Yeah. I get that. I am overreacting to my daughter’s questions and answering them stupidly. She has no baggage yet. There were no culturally created notions of how to be a woman at two or about beauty when she was three in her head. While she was certainly exposed to images of women and girls in the media, books, and limited tv we’d shown her, there was just no way she could have the weight of ideal female beauty on her shoulders. My inarticulate response though, my inability to answer questions simply could easily add a weight to those slim shoulders, and I freaked out.

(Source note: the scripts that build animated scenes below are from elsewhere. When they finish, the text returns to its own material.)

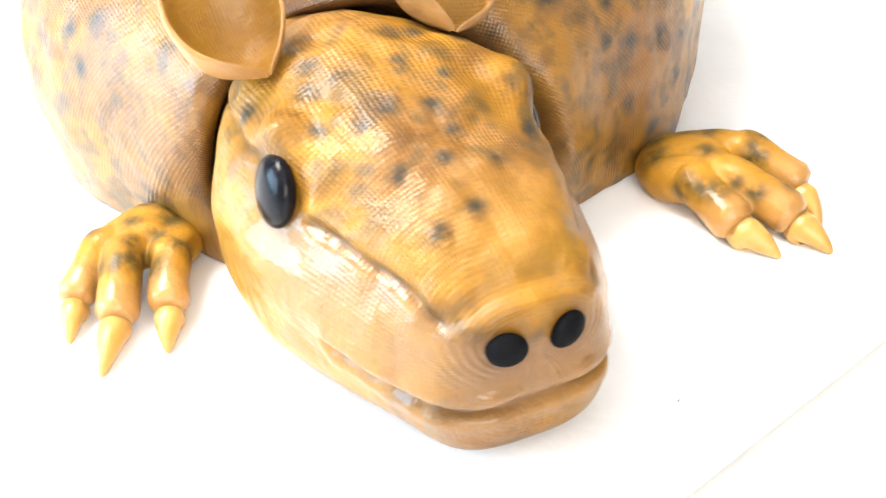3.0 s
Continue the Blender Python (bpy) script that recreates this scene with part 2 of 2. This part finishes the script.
def table():
    top = new("table")
    tagged(top, "pale grey-white laminate table under the white board", "table")
    bm = bmesh.new()
    box(bm, (-1.05, -0.75, -0.042), (3.26, 2.61, -0.012), 0.004)
    part("tabletop", bm, TABLE, top)
    for x, y in ((-0.95, -0.65), (3.15, -0.65), (-0.95, 2.5), (3.15, 2.5)):
        bm = bmesh.new()
        box(bm, (x - 0.03, y - 0.03, -0.76), (x + 0.03, y + 0.03, -0.042), 0.004)
        part("leg", bm, TABLE, top)


def display_board():
    bm = bmesh.new()
    box(bm, (-0.55, 0.0, -0.0118), (3.2, 1.85, 0.0), 0.0030)
    bmesh.ops.transform(bm, matrix=pose(0.022, -0.146, 0, 0, 0, BOARD_TURN), verts=bm.verts)
    ob = part("display_board", bm, BOARD)
    for f in ob.data.polygons:
        f.use_smooth = False
    tagged(ob, "large thick smooth white board lying on a pale table", "board")


def crumb():
    bm = bmesh.new()
    bmesh.ops.create_icosphere(bm, subdivisions=2, radius=0.0007)
    for v in bm.verts:
        v.co = Vector((v.co.x * 1.6 + 0.0002 * math.sin(v.co.y * 4000), v.co.y * 0.7, v.co.z * 0.5 + 0.0004))
    bmesh.ops.transform(bm, matrix=pose(0.064, -0.101, 0, 0, 0, 20), verts=bm.verts)
    tagged(part("crumb", bm, SPECK), "tiny dark crumb lying on the white board", "crumb")


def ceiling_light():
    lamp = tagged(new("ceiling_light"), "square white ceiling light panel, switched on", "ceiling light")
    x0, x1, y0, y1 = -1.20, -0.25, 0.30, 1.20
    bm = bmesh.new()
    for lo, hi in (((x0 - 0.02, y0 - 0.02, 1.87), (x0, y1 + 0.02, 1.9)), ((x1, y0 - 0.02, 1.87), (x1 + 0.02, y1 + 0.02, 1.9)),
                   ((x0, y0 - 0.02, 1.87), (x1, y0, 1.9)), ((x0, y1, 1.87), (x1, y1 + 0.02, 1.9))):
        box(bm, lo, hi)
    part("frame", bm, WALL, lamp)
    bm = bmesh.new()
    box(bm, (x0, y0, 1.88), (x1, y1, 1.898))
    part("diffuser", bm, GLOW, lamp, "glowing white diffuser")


setting()
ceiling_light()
table()
display_board()
crumb()


# ---- the armadillo figure ----
fig = Sculpt()
M_SKIN, M_SMOOTH, M_EAR, M_CLAW, M_EYE, M_NOSTRIL, M_HEAD = range(7)

# the shell: a domed egg, its axis turned and tipped
SHELL_C = np.array((0.0820, 0.2460, 0.0575))
SHELL_R = np.array((0.1847, 0.2263, 0.1444))
YAW, TIP = -0.3002, 0.2092
_z = np.array([[math.cos(YAW), math.sin(YAW), 0], [-math.sin(YAW), math.cos(YAW), 0], [0, 0, 1]])
_x = np.array([[1, 0, 0], [0, math.cos(TIP), math.sin(TIP)], [0, -math.sin(TIP), math.cos(TIP)]])
SHELL_M = _x @ _z


# how the modelled shell swells and sinks from a true egg
SHELL_WARP = [0.0337, -0.0368, 0.0108, 0.0142, 0.1387, -0.0364, -0.0459, -0.0437, 0.0285, -0.0191, 0.0003, 0.0157, -0.0921]


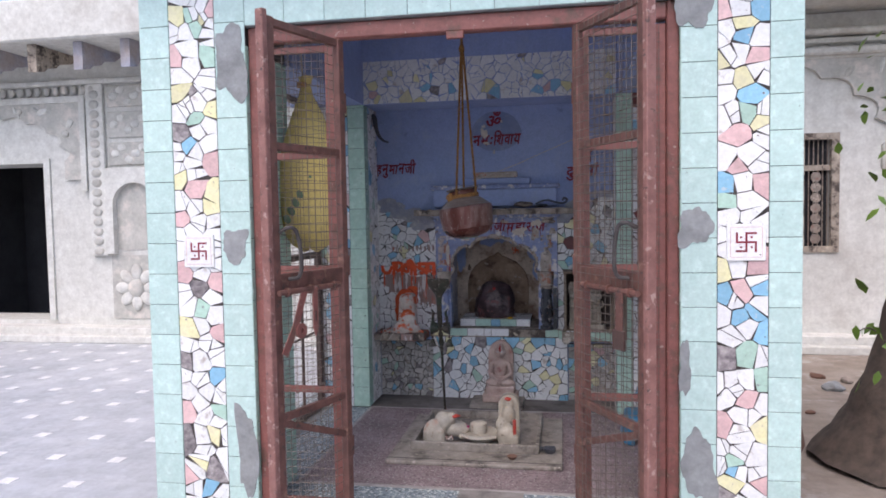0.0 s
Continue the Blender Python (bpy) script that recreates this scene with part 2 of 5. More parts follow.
TIN = mat("hazed_pale_metal", (0.40, 0.335, 0.28), (0.29, 0.225, 0.185), 9, 0.3, metal=0.35, bump=0.15, stain=(0.30, 0.15, 0.11), stain_scale=11, cut=(0.56, 0.70), mottle=0.7)
ROPE = mat("orange_coir_rope", (0.52, 0.27, 0.085), (0.30, 0.135, 0.04), 90, 0.95, bump=1.0, fine=140, mottle=0.9)
BRONZE = mat("dark_patinated_brass", (0.062, 0.054, 0.042), (0.115, 0.098, 0.076), 12, 0.45, metal=0.4, bump=0.7, stain=(0.33, 0.30, 0.245), stain_scale=70, cut=(0.585, 0.625), stain2=(0.055, 0.075, 0.052), stain2_scale=9, cut2=(0.5, 0.62), mottle=0.9)
WOOD = mat("weathered_brown_wood", (0.215, 0.15, 0.10), (0.13, 0.088, 0.060), 14, 0.6, bump=0.5, fine=110, stain=(0.28, 0.205, 0.14), stain_scale=8, cut=(0.52, 0.68), stain2=(0.06, 0.04, 0.03), stain2_scale=30, cut2=(0.62, 0.67), stretch=(1, 1, 0.25))
# Near-black brown for the cabinet's back, inner side and border strips.
DARKWOOD = mat("dark_cabinet_brown", (0.05, 0.035, 0.03), (0.035, 0.025, 0.022), 8, 0.8, bump=0.2)
BLACKSTONE = mat("glossy_black_baluster", (0.022, 0.025, 0.032), (0.065, 0.07, 0.08), 9, 0.28, bump=0.5, stain=(0.34, 0.32, 0.31), stain_scale=20, cut=(0.585, 0.65), stain2=(0.17, 0.11, 0.085), stain2_scale=32, cut2=(0.61, 0.66), mottle=0.7)
PLASTICBLUE = mat("blue_plastic", (0.02, 0.19, 0.34), (0.02, 0.16, 0.30), 8, 0.4, bump=0.05)
SACK = mat("yellow_woven_sack", (0.62, 0.50, 0.17), (0.52, 0.40, 0.12), 7, 0.7, bump=0.3, fine=180)
GREENINK = mat("green_print", (0.10, 0.17, 0.10), (0.13, 0.2, 0.12), 20, 0.8)
ORANGECLOTH = mat("orange_satin", (0.72, 0.30, 0.03), (0.62, 0.22, 0.02), 9, 0.5, bump=0.2)
REDCLOTH = mat("rust_red_cloth", (0.42, 0.07, 0.025), (0.32, 0.045, 0.02), 11, 0.75, bump=0.4)
GREYCLOTH = mat("grey_beaded_cloth", (0.42, 0.38, 0.35), (0.31, 0.27, 0.25), 20, 0.75, bump=0.6, fine=150)


def sheer(m, colour, share):
    """Lets light through thin cloth."""
    nt = m.node_tree
    out = next(n for n in nt.nodes if n.type == "OUTPUT_MATERIAL")
    tr, mx = nt.nodes.new("ShaderNodeBsdfTranslucent"), nt.nodes.new("ShaderNodeMixShader")
    tr.inputs["Color"].default_value = (*colour, 1)
    mx.inputs[0].default_value = share
    nt.links.new(out.inputs[0].links[0].from_socket, mx.inputs[1])
    nt.links.new(tr.outputs[0], mx.inputs[2])
    nt.links.new(mx.outputs[0], out.inputs[0])


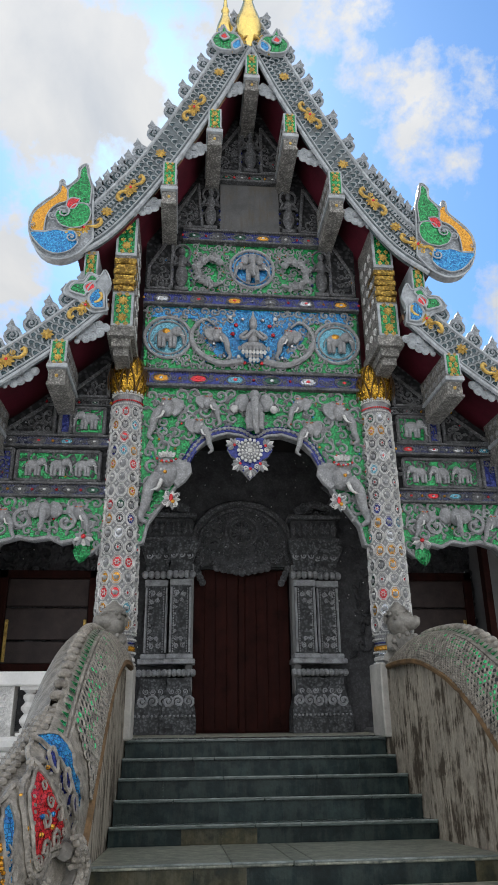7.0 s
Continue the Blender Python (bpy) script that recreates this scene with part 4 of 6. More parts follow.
    for k in range(9):
        u = k / 8
        curl(m, 3.915 + 0.085 * u * u, -0.3 - 0.33 * u, 0.027, -0.066, NAGA, 2.0 + k, 1, 0.32, 1.1, 8)
        curl(m, 4.075 + 0.03 * u, -0.29 - 0.22 * u, 0.022, -0.085, NAGA, k * 1.7, -1, 0.3, 1.1, 8)
    for k in range(16):
        u = k / 15
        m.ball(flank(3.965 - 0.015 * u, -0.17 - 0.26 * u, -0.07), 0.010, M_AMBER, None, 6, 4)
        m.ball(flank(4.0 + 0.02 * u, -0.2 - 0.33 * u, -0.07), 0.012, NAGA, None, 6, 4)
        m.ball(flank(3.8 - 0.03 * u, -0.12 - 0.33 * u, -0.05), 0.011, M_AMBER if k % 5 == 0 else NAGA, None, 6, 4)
    put("fin_beading", m, "beads and curls with amber glass", kind="stuff")
    # makara head
    m = Mesh()
    for i, (a, z, r) in enumerate(((4.08, -0.45, 0.27), (4.2, -0.42, 0.26), (4.33, -0.36, 0.22), (4.48, -0.2, 0.16))):
        m.ball(at(a, z, 0.22), (r, r * 1.05, r), NAGA, None, 14, 9)
    m.ball(at(4.12, -0.72, 0.22), (0.26, 0.24, 0.2), NAGA, None, 14, 8)
    put("head", m, "weathered grey makara head", True)
    fs = Mesh()
    for a_, z_, r_ in ((4.2, -0.42, 0.265), (4.33, -0.36, 0.225)):
        c_ = at(a_, z_, 0.22)
        _, nrm_ = plan(a_)
        tng = Vector((nrm_.y, -nrm_.x, 0))
        for j in range(5):
            for i in range(9):
                lat, lon = 0.5 + 0.2 * j, -1.0 + 0.25 * i + 0.12 * (j % 2)
                d_ = (-nrm_ * math.cos(lon) + tng * math.sin(lon)) * math.cos(lat) + Vector((0, 0, math.sin(lat)))
                fs.ball(c_ + d_ * r_, (0.034, 0.034, 0.026), NAGA, None, 6, 4)
    put("forehead_texture", fs, kind="stuff")
    put("cheek", plate(Mesh(), [(4.16, -0.5), (4.2, -0.38), (4.3, -0.3), (4.40, -0.17), (4.45, -0.28), (4.42, -0.42), (4.35, -0.57), (4.24, -0.6)], -0.07, 0.1, M_DKGREEN, NAGA, 0.016), "dark green mosaic cheek")
    m = Mesh()
    for k, (r, t) in enumerate(((0.07, 0.022), (0.052, 0.014))):
        m.tube([at(4.26 + r * math.cos(q), -0.37 + r * 0.95 * math.sin(q), -0.10 - 0.02 * k) for q in [i * math.pi / 8 for i in range(17)]], t, NAGA, 6)
    for a, z, e in ((4.2, -0.31, 2.4), (4.16, -0.36, 2.9), (4.13, -0.29, 2.2), (4.24, -0.28, 1.9), (4.17, -0.24, 1.6), (4.32, -0.43, 5.6), (4.19, -0.43, 3.6)):
        put("brow_curl", curl(Mesh(), a, z, 0.055, -0.09, NAGA, e, 1, 0.34, 1.0, 8))
    put("eye_socket", m)
    put("eye", Mesh().ball(at(4.26, -0.37, -0.085), (0.045, 0.045, 0.045), mat_eye, None, 12, 8), "dark green glass eye", True)
    m = Mesh()
    for k, r in enumerate((0.125, 0.1)):
        m.tube([at(4.15 + r * math.cos(q), -0.70 + r * 1.1 * math.sin(q), -0.075) for q in [i * math.pi / 10 for i in range(21)]], 0.02 - 0.006 * k, NAGA, 6)
    for i in range(7):
        for j in range(8):
            a, z = 4.07 + i * 0.027 + 0.013 * (j % 2), -0.80 + j * 0.027
            if (a - 4.15) ** 2 + ((z + 0.70) / 1.1) ** 2 < 0.0075:
                m.add([at(a + 0.010 * math.cos(q), z + 0.010 * math.sin(q), -0.068) for q in [k * math.pi / 3 for k in range(6)]], [tuple(range(6))], M_DKGREEN)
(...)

But sometimes a tampon is just a tampon, right? I know this. So when these moments happen again, and they will, I’m going to try to take a breath and attempt to redirect those brain neurons back to where they need to go. When Nell needs her mom to answer a simple question about becoming a woman, I’m going to try to stay engaged in the moment and not in the thousands of moments from my own life that really aren’t all that relevant. When she needs her mom to show her how to be normal in this crazy, sexist world in her own wonderful body, I am going to try to tell my brain to chill the heck out when it attempts to check out.